Repeat all the material exactly; pictures stay out of your copy.
----------------------------------------
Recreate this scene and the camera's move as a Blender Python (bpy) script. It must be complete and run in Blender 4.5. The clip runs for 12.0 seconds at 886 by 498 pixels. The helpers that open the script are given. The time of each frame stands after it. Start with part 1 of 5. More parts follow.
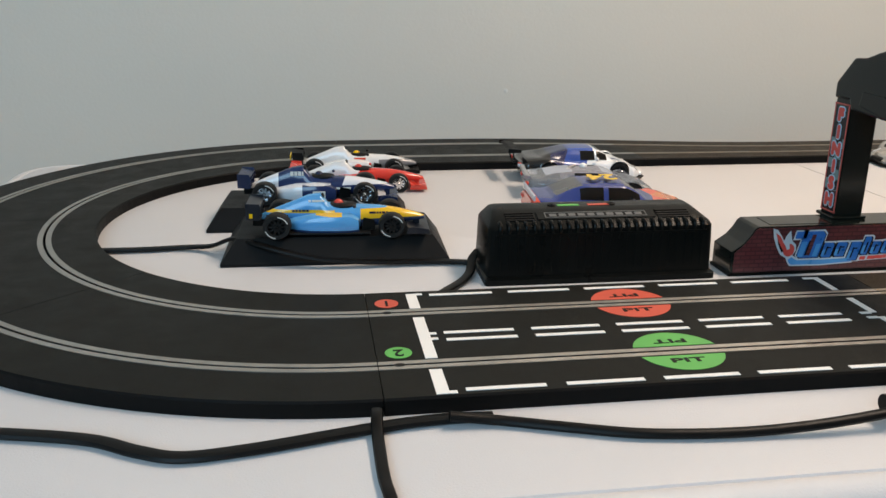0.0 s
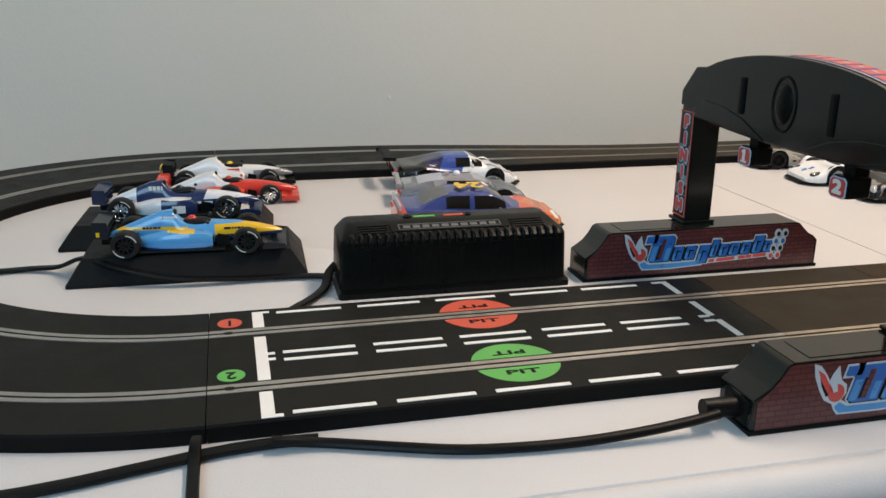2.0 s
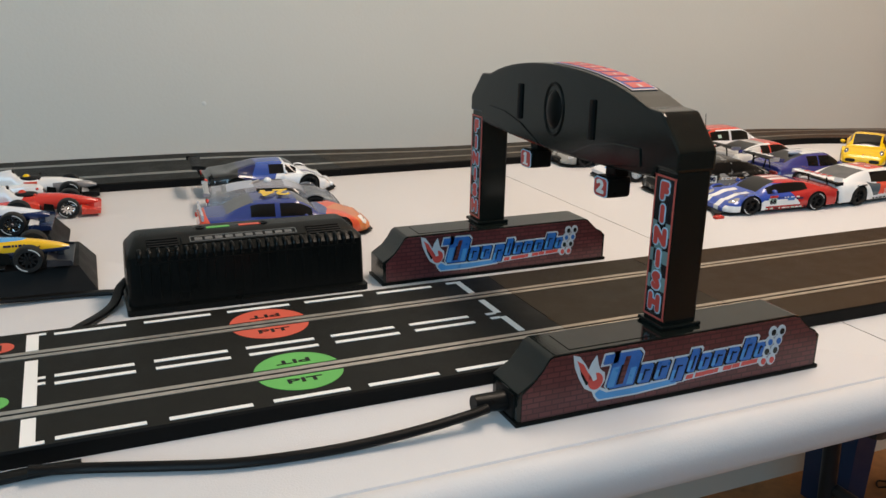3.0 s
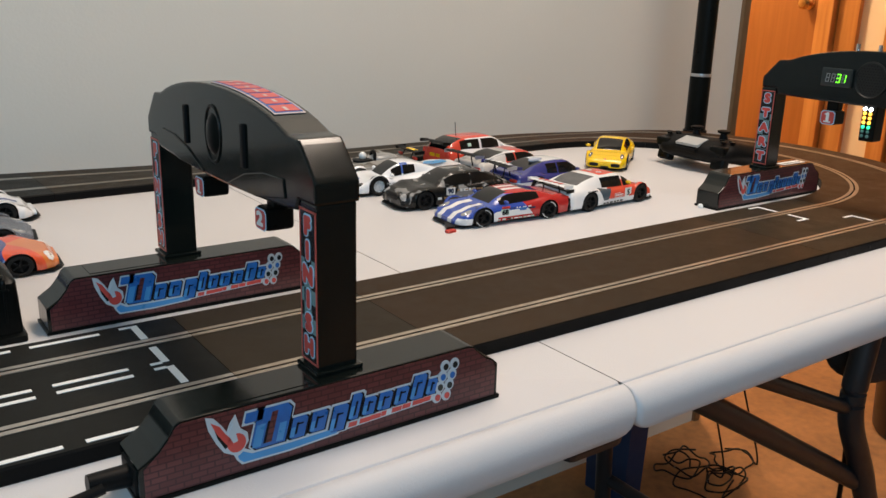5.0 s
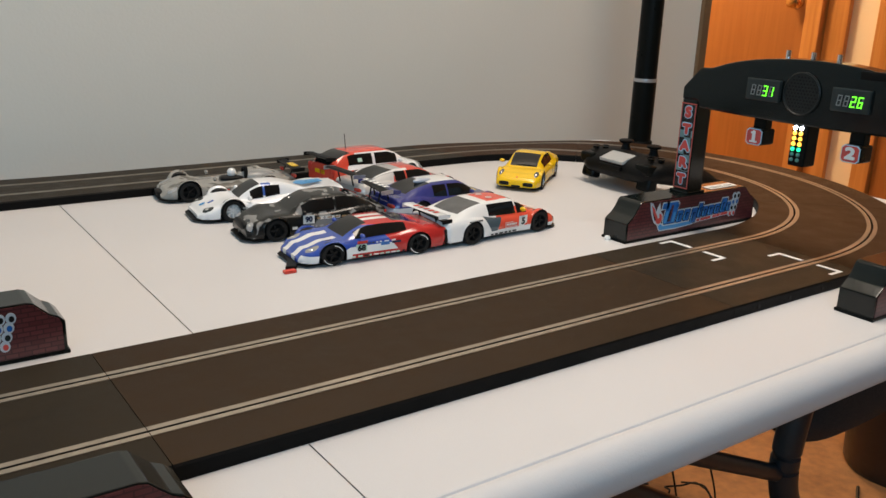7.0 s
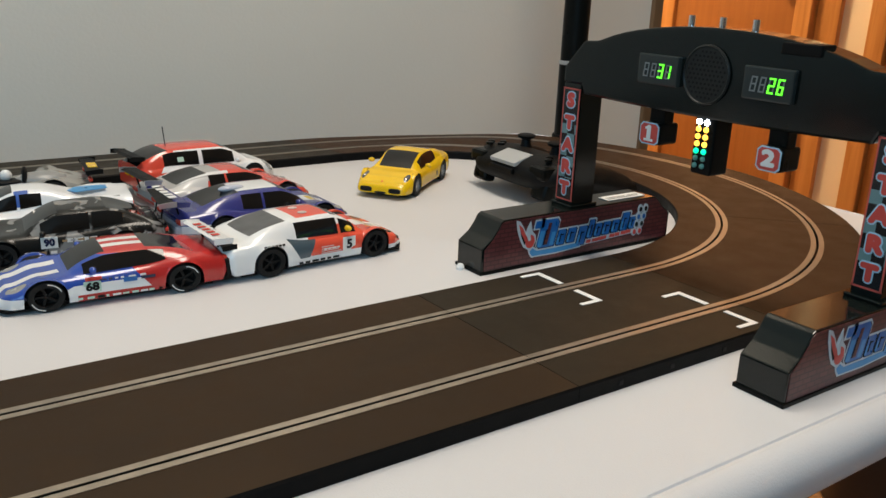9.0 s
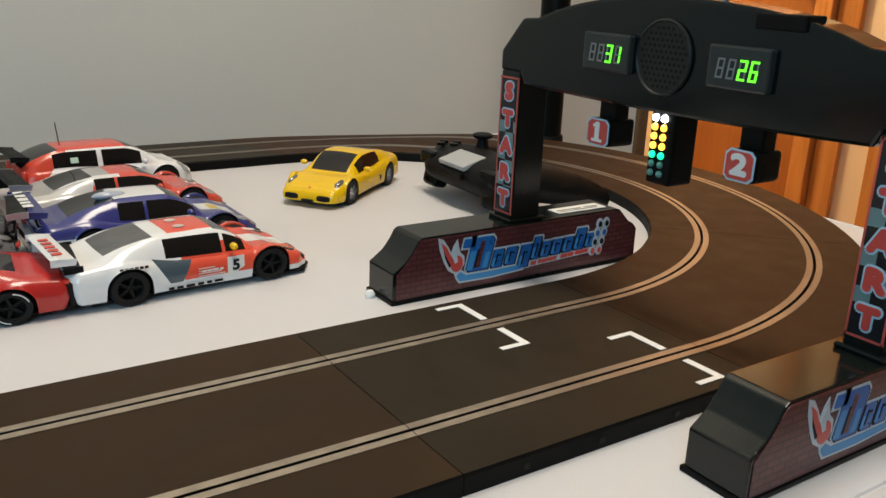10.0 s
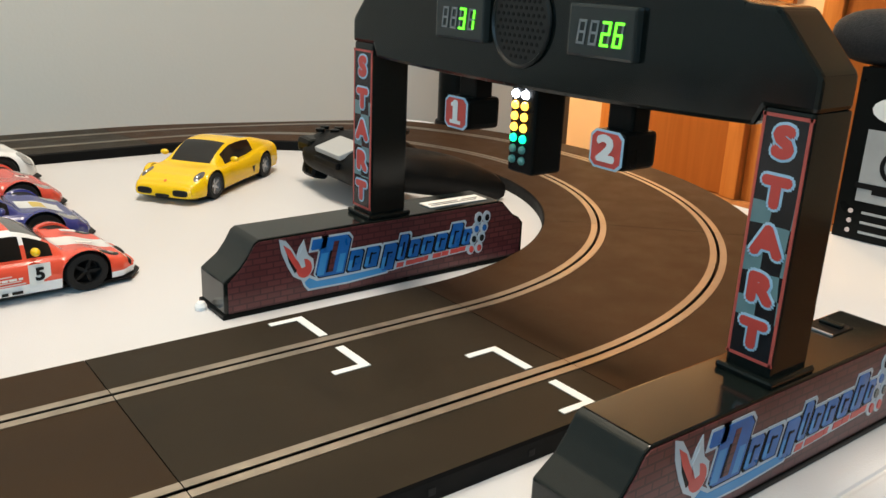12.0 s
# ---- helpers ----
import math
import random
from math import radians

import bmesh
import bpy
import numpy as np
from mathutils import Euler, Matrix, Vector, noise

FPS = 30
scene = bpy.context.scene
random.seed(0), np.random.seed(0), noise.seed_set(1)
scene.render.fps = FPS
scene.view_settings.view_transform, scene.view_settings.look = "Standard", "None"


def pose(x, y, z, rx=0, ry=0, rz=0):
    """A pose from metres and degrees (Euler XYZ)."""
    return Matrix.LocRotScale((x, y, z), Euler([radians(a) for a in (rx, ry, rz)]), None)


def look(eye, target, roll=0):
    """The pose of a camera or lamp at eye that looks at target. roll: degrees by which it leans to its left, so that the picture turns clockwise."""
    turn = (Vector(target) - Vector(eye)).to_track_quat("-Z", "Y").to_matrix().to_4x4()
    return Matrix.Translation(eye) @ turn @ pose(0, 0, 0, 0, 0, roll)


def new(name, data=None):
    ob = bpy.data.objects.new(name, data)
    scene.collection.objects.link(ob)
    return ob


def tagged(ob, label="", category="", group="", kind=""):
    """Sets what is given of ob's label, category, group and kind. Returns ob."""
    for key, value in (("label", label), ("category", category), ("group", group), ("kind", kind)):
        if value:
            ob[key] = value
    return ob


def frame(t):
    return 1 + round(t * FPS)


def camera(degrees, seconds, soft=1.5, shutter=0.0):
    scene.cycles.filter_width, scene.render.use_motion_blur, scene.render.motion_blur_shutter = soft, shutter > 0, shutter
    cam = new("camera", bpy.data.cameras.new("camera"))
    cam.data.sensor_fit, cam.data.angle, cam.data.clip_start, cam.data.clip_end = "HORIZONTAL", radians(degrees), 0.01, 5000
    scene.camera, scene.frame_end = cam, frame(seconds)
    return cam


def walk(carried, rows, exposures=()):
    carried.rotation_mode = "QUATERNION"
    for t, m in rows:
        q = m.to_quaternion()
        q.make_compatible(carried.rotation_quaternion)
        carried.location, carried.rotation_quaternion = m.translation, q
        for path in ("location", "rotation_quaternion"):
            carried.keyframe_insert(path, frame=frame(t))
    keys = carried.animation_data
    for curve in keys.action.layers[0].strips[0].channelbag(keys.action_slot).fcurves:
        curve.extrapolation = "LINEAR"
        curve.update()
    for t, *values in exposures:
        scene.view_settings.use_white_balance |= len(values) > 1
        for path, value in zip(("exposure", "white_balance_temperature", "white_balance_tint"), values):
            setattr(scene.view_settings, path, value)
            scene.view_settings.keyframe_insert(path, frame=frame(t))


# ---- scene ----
----------------------------------------
- [TASK OUTPUT]:
Recreate this scene and the camera's move as a Blender Python (bpy) script. It must be complete and run in Blender 4.5. The clip runs for 12.0 seconds at 886 by 498 pixels. The helpers that open the script are given. The time of each frame stands after it. Start with part 1 of 5. More parts follow.
0.0 s
2.0 s
3.0 s
5.0 s
7.0 s
9.0 s
10.0 s
12.0 s
# ---- helpers ----
import math
import random
from math import radians

import bmesh
import bpy
import numpy as np
from mathutils import Euler, Matrix, Vector, noise

FPS = 30
scene = bpy.context.scene
random.seed(0), np.random.seed(0), noise.seed_set(1)
scene.render.fps = FPS
scene.view_settings.view_transform, scene.view_settings.look = "Standard", "None"


def pose(x, y, z, rx=0, ry=0, rz=0):
    """A pose from metres and degrees (Euler XYZ)."""
    return Matrix.LocRotScale((x, y, z), Euler([radians(a) for a in (rx, ry, rz)]), None)


def look(eye, target, roll=0):
    """The pose of a camera or lamp at eye that looks at target. roll: degrees by which it leans to its left, so that the picture turns clockwise."""
    turn = (Vector(target) - Vector(eye)).to_track_quat("-Z", "Y").to_matrix().to_4x4()
    return Matrix.Translation(eye) @ turn @ pose(0, 0, 0, 0, 0, roll)


def new(name, data=None):
    ob = bpy.data.objects.new(name, data)
    scene.collection.objects.link(ob)
    return ob


def tagged(ob, label="", category="", group="", kind=""):
    """Sets what is given of ob's label, category, group and kind. Returns ob."""
    for key, value in (("label", label), ("category", category), ("group", group), ("kind", kind)):
        if value:
            ob[key] = value
    return ob


def frame(t):
    return 1 + round(t * FPS)


def camera(degrees, seconds, soft=1.5, shutter=0.0):
    scene.cycles.filter_width, scene.render.use_motion_blur, scene.render.motion_blur_shutter = soft, shutter > 0, shutter
    cam = new("camera", bpy.data.cameras.new("camera"))
    cam.data.sensor_fit, cam.data.angle, cam.data.clip_start, cam.data.clip_end = "HORIZONTAL", radians(degrees), 0.01, 5000
    scene.camera, scene.frame_end = cam, frame(seconds)
    return cam


def walk(carried, rows, exposures=()):
    carried.rotation_mode = "QUATERNION"
    for t, m in rows:
        q = m.to_quaternion()
        q.make_compatible(carried.rotation_quaternion)
        carried.location, carried.rotation_quaternion = m.translation, q
        for path in ("location", "rotation_quaternion"):
            carried.keyframe_insert(path, frame=frame(t))
    keys = carried.animation_data
    for curve in keys.action.layers[0].strips[0].channelbag(keys.action_slot).fcurves:
        curve.extrapolation = "LINEAR"
        curve.update()
    for t, *values in exposures:
        scene.view_settings.use_white_balance |= len(values) > 1
        for path, value in zip(("exposure", "white_balance_temperature", "white_balance_tint"), values):
            setattr(scene.view_settings, path, value)
            scene.view_settings.keyframe_insert(path, frame=frame(t))


# ---- scene ----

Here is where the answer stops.